The NYT report refuses to acknowledge the targeted nature of the massacre, trivializes survivors’ experiences, and instead focuses on political implications, treating the tragedy as a backdrop for Indo-Pak rivalry rather than a humanitarian catastrophe.
Distorting Reality and Undermining India’s Sovereignty
Throughout their reporting, NYT emphasizes India’s supposed “rash” reaction to Pakistan and frames the tragedy in a manner that infantilizes the Indian government. Peace, development, and normalcy achieved in Kashmir post-Article 370 are dismissed as mere “illusions shattered.”
Such framing seeks to deny India the right to respond forcefully to terrorism, invoking the specter of “nuclear escalation” to argue against any decisive action. This false equivalence between a terror-sponsoring state and a victim nation is both immoral and intellectually dishonest.
Selective Empathy and Heartless Storytelling
The NYT even dehumanizes survivors. As pointed out by Indu Viswanathan on X, the NYT describes a grieving young woman by her jacket color, ignoring the heartbreaking reality that she was a Hindu bride mourning her newlywed husband. Such tone-deaf descriptions betray a complete lack of empathy and a calculated attempt to obscure the true horror.

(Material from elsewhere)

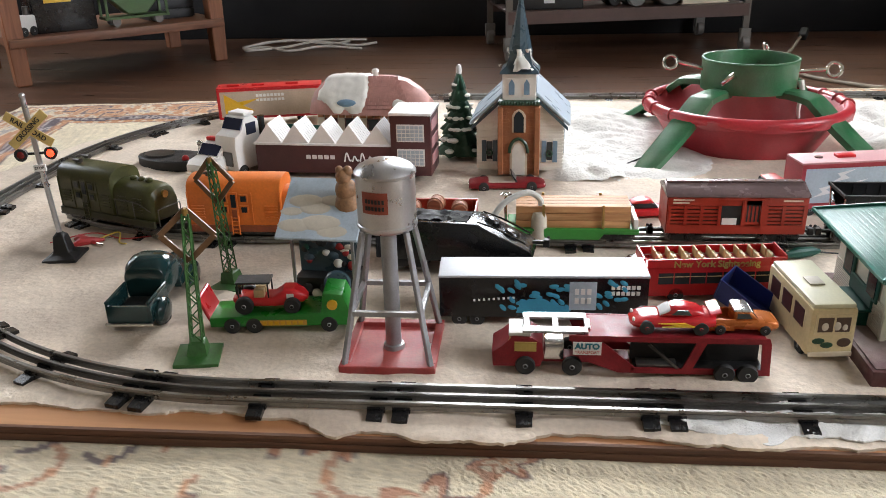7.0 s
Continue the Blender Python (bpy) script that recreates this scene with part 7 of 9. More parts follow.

Conclusion: Identity Politics and Narrative Injustice
The selective terminologies, semantic trickery, and deliberate erasures by Western media are not random mistakes—they are deeply ideological choices. In the Western framework of identity politics, Hindus are forever relegated to the margins. Regardless of the magnitude of suffering—massacres, ethnic cleansing, or genocide—Hindus are denied true victimhood.
Their grief is minimized, their tragedies reframed, and their lived experiences twisted to fit a global narrative where only certain groups are allowed to claim moral high ground. In this distorted reality, even mourning becomes suspect if Hindus do it.
Thus, the Western media’s biased reportage on the Kashmir massacre represents not merely bad journalism but a deeper, more dangerous form of ideological warfare against truth and justice.